Ben Crockett, RHP, Age 24; Rockies’ 3rd round pick in 2002 out of Harvard
2004 Stats: 75 1/3 IP, 45 SO, 16 BB, 6.69 RA
He looked good the night I saw him, but most of Crockett’s nights this year have been disasters. His stuff struck me as a little better than average for the California League because of a decent ability to change speeds, but decent stuff doesn’t always translate into decent results. He’s struck out only 13% of the batters he’s faced–lower even than Sullivan’s disappointing showing. Three bad months shouldn’t and won’t end his career, but that Harvard economics degree is starting to look like like an awfully nice backup plan right now.
Bakersfield Blaze (Tampa Bay affiliate)
Joey Gomes, OF, Age 24; Rays’ 8th round pick in 2002 out of Santa Clara University
2004 Stats: .296/.366/.412, .282 EqA in 252 PAs
Gomes is the older brother of fellow Rays’ farmhand Jonny Gomes. While his brother is a legitimate prospect who is shining in the International League and has already seen some major league playing time, Joey is a much longer shot. He’s shown little offensive improvement in his second year in the California League; his batting average has climbed, but his patience and power have both fallen off.

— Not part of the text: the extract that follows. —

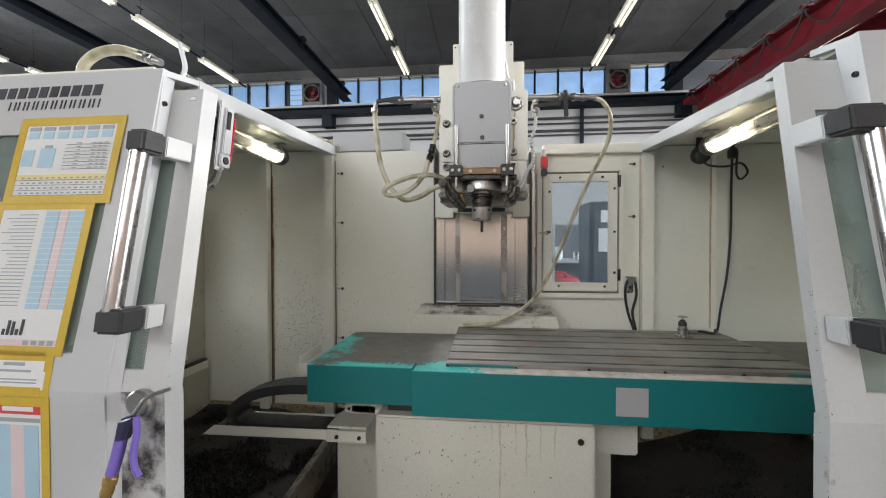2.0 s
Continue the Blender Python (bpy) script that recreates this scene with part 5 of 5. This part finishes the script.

The most remarkable thing about Gomes is not his play, but the fact that he is arguably the top prospect on the Bakersfield Blaze roster. There’s plenty of room for argument about that–you could make a good case for Vince Harrison or Luis Mateo–but that’s like arguing over the artistic merits of the Police Academy movies. The Devil Rays have some of the best prospects in baseball, but they’re not on this team.